Thomas Grzymala, an Alexandria, Va.-based CFP licensee, says he would consider high-quality adjustable rate preferred stock if there is a strong interest rate trend. "I have not used them yet," he says, "but with rates changing, they are a desirable vehicle for an income portfolio. I would also diversify into REITs and GNMA bonds."

Others say institutional investors either are creating short-term bond ladders or investing based on the shape of the yield curve rather than parking cash in adjustable rate investments. "Adjustable rate preferred could be a small part of a portfolio," says Thomas Scharski, vice president of institutional sales with the Cambridge Group, East Lansing, Mich. "Their yields are too low based on the credit risk. Investors are concentrating on bonds. They are higher in the pecking order and there is less credit risk."

Jack Colombo, editor of incomesecurities.com, says the 2% yields on adjustable rate preferred stocks are not worth the price. "Interest rates would really have to jump for ARPS (adjustable rate preferred stock yields) to rise," he says. "Many have caps that limit how much they can pay."

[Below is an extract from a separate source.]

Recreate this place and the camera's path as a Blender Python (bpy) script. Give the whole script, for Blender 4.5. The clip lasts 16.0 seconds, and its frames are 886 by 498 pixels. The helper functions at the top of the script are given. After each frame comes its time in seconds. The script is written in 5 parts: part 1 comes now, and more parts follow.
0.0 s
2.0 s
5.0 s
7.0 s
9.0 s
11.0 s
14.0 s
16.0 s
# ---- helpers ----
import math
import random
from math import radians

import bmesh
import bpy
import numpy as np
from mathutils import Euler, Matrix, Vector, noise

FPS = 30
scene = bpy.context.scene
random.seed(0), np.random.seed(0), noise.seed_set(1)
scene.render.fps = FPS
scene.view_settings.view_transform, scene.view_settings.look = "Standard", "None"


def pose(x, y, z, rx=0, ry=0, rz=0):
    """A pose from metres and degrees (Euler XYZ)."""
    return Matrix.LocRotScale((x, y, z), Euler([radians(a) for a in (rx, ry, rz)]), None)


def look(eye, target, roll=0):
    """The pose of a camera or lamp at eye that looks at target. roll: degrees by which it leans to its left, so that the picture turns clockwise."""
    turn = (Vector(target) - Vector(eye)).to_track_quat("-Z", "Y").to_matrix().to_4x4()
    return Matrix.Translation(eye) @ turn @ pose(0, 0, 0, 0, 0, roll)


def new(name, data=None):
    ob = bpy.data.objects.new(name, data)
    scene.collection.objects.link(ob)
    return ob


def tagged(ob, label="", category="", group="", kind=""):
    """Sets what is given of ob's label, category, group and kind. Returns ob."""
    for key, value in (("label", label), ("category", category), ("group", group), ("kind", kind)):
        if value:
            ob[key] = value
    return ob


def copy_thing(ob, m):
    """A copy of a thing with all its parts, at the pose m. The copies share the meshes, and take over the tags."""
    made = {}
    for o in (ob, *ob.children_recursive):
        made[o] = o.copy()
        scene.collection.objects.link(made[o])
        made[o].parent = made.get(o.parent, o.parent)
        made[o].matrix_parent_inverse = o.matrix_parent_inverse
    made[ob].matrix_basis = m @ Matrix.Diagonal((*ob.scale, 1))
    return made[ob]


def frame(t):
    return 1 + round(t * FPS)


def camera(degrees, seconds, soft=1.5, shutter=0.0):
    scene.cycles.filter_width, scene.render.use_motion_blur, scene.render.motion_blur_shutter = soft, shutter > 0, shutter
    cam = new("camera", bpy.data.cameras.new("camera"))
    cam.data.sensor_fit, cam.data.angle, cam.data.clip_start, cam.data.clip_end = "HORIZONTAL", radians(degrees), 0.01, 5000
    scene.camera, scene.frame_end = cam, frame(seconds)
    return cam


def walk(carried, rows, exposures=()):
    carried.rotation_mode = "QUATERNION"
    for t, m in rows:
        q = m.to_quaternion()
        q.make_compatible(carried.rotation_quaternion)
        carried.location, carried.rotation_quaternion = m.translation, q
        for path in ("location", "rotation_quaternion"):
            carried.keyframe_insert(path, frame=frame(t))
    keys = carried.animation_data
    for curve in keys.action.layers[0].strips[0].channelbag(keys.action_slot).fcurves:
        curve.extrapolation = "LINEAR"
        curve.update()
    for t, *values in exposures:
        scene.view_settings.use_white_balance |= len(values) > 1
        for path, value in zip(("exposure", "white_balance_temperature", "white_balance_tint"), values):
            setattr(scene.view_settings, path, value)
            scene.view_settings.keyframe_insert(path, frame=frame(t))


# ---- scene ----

Colombo recommends that advisors diversify bond portfolios by investing in high coupon preferred stock. The higher coupon issues will decline less in value as interest rates rise.

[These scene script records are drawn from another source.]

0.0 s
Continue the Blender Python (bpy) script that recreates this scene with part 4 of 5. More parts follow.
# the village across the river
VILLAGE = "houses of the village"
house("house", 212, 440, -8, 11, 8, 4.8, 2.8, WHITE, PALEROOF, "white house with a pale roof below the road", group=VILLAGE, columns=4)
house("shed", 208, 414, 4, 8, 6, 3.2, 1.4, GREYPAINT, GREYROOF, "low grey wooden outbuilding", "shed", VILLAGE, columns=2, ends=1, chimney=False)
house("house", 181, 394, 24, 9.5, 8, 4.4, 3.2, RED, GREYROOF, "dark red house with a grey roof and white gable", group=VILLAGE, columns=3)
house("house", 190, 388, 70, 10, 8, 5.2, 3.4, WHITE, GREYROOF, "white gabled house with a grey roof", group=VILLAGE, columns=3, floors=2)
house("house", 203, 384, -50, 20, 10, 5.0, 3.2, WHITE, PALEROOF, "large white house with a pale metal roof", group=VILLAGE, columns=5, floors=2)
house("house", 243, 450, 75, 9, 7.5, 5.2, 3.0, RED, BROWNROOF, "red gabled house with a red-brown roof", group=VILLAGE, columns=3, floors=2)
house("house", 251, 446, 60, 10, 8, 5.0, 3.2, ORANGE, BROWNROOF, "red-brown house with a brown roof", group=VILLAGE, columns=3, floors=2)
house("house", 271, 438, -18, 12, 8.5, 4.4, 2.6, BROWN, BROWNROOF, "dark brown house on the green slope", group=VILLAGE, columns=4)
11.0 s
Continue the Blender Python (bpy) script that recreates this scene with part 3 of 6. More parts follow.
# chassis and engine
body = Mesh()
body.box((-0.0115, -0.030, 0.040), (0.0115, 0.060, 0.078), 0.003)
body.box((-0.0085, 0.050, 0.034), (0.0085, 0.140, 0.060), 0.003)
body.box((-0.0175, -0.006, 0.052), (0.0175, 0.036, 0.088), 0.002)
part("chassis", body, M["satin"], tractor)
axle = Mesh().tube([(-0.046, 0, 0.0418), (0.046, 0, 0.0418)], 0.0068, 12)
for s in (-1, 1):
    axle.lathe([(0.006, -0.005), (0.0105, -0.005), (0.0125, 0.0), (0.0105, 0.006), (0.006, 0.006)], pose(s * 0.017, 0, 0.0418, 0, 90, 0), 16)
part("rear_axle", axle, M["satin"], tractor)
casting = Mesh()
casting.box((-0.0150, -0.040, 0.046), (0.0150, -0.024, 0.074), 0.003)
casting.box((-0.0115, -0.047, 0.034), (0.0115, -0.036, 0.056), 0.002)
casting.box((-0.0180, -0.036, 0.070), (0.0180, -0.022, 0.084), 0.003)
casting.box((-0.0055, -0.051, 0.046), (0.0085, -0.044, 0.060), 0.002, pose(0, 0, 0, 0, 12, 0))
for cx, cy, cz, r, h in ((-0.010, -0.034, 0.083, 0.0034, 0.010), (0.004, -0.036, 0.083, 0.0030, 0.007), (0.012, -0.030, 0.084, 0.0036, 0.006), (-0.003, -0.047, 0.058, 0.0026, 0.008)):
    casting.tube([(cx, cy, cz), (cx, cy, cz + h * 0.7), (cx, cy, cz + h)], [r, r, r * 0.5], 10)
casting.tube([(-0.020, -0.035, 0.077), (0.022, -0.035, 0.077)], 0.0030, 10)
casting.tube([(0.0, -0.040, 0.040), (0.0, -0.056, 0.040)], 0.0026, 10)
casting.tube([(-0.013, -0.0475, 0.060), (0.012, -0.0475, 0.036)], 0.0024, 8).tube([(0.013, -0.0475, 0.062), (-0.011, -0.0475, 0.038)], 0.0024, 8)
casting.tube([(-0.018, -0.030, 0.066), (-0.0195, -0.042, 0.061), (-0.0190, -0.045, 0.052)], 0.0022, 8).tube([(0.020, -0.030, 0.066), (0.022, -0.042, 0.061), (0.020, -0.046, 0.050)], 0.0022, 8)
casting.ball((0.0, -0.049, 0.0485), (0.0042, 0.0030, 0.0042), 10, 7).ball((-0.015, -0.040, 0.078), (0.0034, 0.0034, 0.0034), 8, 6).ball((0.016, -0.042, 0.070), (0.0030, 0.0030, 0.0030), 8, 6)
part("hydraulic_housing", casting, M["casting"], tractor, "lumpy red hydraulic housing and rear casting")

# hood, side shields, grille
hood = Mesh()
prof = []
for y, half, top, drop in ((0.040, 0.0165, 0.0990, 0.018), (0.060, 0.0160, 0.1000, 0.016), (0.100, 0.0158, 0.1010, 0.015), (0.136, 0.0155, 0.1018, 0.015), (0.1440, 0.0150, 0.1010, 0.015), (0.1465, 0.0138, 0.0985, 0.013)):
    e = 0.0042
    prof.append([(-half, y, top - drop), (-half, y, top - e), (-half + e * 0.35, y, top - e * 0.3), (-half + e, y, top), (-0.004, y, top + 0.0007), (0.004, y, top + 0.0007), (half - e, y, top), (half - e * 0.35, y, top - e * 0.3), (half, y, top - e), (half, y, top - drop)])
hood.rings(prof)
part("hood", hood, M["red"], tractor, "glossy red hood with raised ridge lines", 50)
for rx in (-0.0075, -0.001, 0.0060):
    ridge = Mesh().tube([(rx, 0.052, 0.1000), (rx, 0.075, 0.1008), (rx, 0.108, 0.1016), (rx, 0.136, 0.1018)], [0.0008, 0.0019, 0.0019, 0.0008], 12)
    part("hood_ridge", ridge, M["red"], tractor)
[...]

Colombo also recommends the closed-end Flaherty & Crumrine Preferred Income Opportunities Fund. The fund yields 7.8%, and 65% of assets are invested in adjustable rate preferred stock and fixed-rate preferred, some of which are hedged.

On the adjustable rate mortgage side, Morningstar's Berry says that investors should avoid investing in individual adjustable rate mortgage bonds. They are better off in a diversified mutual fund. The reason: ARM prices can decline if interest rates rise quickly, particularly on bonds with interest rate caps. In addition, there is some prepayment risk if homeowners refinance their mortgages.

"If rates rise quickly, there are adjustable rate mortgage bonds with rate caps that do not track with rates," he said. "Last summer the AMF and Evergreen funds declined in value when interest rates spiked."